What to work on:
Output only the lines from the one holding "ob = fill(name, np.concatenate(V), F, [0]" to the end of the data below, please, copied exactly.

..............................

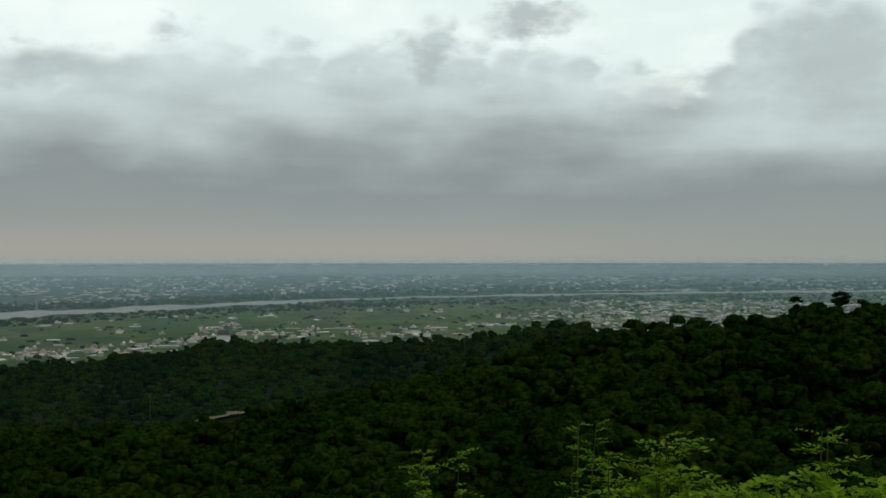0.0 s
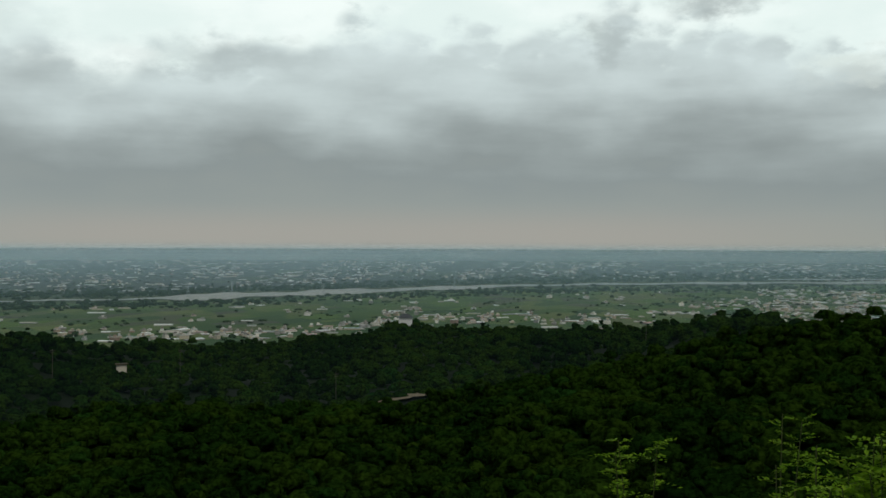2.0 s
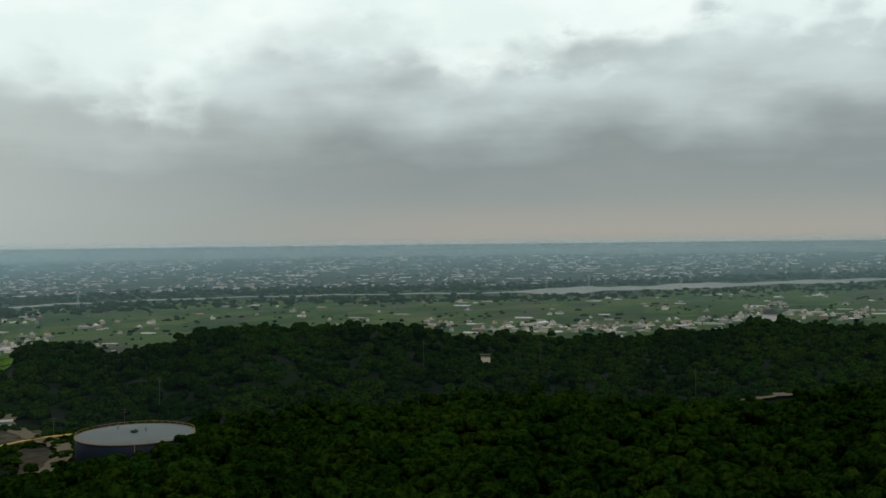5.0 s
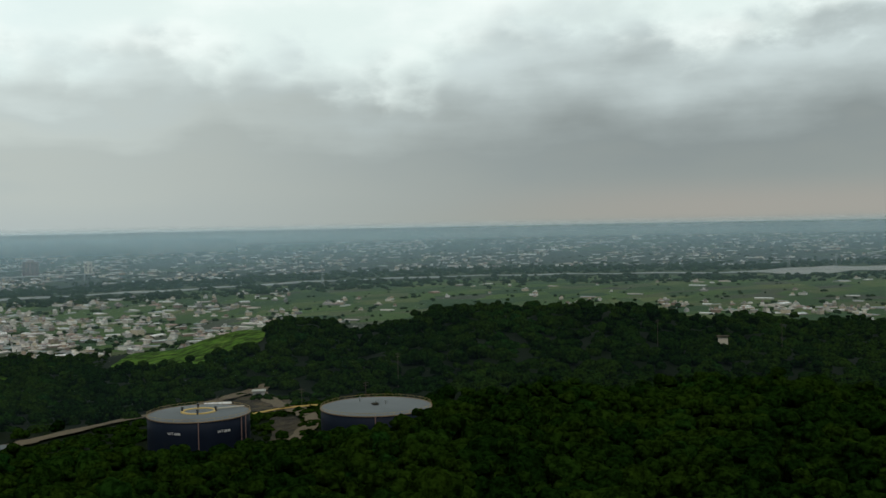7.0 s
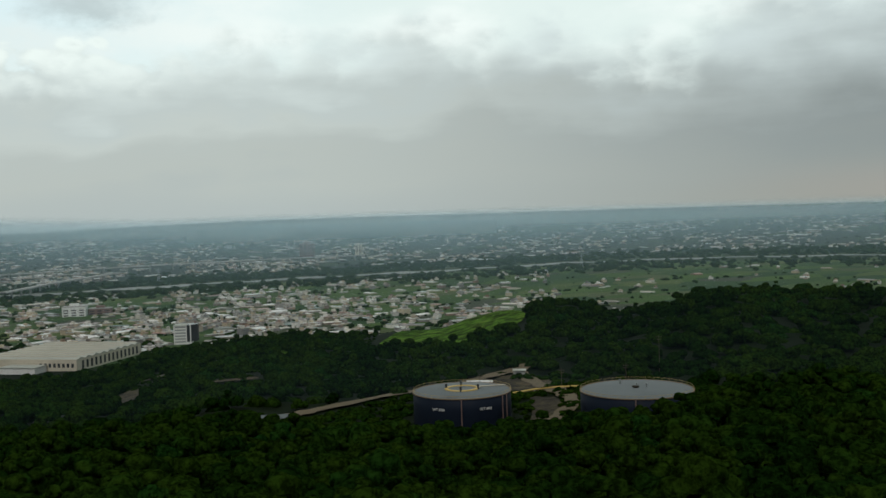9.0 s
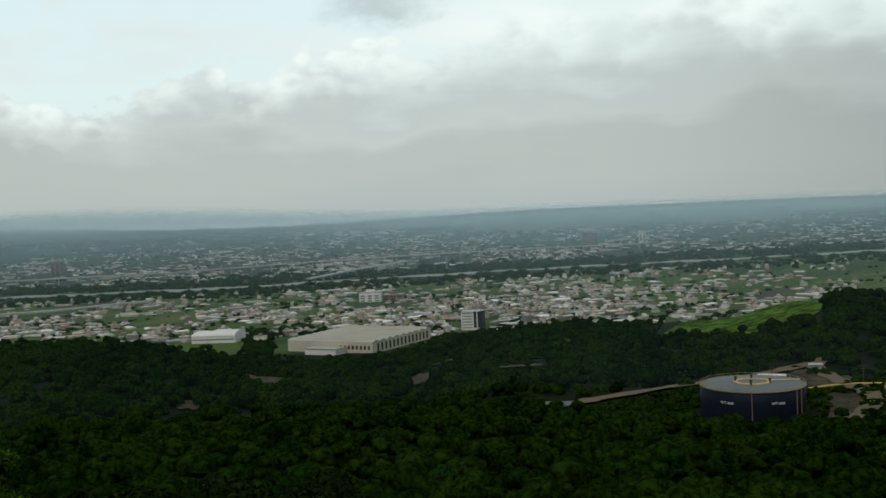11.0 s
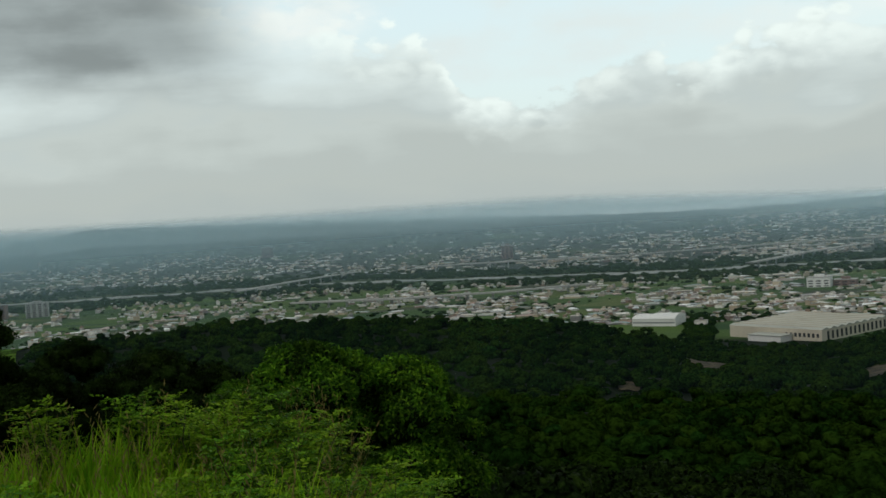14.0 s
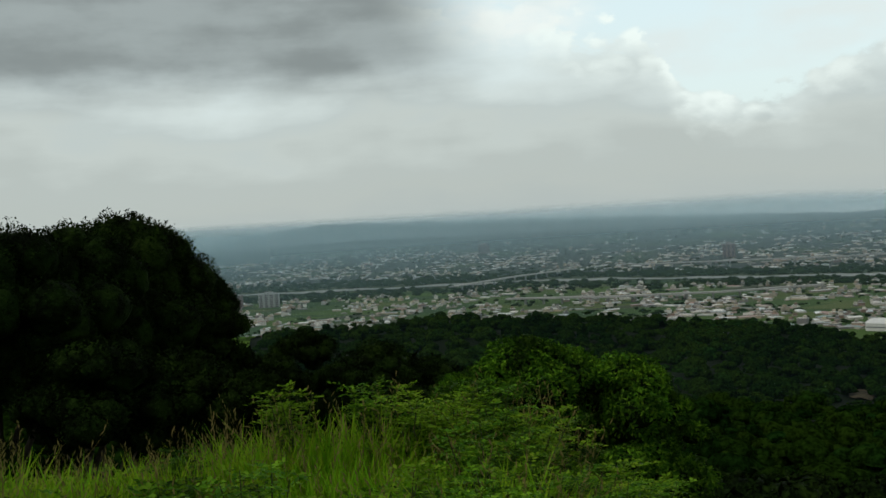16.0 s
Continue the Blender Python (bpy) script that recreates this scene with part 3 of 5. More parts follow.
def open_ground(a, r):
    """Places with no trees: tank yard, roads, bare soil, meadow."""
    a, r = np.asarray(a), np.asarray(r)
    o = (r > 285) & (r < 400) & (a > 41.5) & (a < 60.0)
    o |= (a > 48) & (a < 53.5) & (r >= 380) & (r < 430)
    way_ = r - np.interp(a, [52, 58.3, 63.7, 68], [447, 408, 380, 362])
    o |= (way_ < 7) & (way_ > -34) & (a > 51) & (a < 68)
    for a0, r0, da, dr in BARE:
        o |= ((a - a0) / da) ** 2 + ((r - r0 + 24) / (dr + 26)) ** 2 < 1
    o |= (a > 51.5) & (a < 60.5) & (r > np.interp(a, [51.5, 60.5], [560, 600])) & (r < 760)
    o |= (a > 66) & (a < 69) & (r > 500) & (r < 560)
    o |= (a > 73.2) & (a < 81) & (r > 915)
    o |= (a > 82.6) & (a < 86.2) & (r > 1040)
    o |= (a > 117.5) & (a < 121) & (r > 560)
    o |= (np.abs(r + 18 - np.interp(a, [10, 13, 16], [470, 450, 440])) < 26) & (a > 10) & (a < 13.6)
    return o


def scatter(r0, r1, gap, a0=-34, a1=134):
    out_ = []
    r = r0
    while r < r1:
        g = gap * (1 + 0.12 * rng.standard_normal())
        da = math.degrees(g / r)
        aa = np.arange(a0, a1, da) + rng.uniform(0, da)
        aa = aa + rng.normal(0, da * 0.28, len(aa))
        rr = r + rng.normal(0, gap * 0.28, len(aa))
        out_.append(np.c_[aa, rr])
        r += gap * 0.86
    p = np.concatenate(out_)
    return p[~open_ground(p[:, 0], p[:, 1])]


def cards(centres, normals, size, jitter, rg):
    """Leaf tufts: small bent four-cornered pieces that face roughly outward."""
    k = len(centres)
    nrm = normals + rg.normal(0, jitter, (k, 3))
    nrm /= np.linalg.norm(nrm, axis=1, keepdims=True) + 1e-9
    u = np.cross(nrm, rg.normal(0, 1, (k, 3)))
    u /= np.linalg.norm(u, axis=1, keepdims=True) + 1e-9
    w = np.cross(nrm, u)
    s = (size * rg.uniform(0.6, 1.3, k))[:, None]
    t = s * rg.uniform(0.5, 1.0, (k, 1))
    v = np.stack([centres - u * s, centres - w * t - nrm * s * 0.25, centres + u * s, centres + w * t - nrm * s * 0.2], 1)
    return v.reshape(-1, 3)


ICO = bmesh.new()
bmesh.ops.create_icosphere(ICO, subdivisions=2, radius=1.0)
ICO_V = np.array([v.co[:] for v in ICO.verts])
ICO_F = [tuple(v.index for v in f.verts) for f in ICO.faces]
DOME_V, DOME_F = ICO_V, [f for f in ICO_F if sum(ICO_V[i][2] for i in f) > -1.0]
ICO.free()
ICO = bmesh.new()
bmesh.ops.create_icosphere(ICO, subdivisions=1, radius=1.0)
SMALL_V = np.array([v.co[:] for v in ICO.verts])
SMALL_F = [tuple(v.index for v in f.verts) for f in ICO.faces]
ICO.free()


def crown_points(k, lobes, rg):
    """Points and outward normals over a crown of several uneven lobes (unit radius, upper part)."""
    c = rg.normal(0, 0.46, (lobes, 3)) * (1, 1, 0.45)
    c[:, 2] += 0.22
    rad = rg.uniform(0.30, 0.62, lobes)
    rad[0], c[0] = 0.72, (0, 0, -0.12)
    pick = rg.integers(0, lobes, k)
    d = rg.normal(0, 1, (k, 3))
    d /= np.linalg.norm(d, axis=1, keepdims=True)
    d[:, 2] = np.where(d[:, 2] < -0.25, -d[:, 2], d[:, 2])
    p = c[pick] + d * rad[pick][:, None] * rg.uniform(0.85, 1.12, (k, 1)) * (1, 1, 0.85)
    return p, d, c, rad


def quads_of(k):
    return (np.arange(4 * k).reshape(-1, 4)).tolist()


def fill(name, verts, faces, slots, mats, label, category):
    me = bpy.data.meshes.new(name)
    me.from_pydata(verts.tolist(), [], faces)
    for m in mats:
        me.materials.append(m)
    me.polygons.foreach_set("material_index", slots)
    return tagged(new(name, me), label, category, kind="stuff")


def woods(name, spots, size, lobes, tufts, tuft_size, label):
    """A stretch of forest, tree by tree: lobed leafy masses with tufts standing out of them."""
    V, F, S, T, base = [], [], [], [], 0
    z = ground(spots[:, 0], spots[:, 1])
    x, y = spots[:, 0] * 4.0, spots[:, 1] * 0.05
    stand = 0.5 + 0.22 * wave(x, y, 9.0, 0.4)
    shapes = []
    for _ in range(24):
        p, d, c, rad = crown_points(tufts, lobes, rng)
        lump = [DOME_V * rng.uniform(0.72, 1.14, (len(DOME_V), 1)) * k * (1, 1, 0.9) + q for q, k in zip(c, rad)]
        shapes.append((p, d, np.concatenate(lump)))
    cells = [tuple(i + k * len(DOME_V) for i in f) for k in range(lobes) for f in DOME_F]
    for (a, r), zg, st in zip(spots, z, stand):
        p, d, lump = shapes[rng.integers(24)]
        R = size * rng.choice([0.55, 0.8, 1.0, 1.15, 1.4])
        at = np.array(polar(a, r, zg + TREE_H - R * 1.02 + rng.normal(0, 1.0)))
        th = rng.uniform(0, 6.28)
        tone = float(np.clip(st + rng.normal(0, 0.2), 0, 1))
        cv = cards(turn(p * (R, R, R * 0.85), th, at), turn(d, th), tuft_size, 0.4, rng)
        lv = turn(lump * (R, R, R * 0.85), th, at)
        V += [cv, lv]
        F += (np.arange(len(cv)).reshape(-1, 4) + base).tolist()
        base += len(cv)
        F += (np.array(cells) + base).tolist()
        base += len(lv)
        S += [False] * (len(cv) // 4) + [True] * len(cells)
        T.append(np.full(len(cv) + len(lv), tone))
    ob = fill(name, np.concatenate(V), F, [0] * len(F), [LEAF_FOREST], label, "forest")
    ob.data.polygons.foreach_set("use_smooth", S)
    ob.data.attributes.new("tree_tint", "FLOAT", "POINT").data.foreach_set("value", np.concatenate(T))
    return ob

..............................

Worked answer:
    ob = fill(name, np.concatenate(V), F, [0] * len(F), [LEAF_FOREST], label, "forest")
    ob.data.polygons.foreach_set("use_smooth", S)
    ob.data.attributes.new("tree_tint", "FLOAT", "POINT").data.foreach_set("value", np.concatenate(T))
    return ob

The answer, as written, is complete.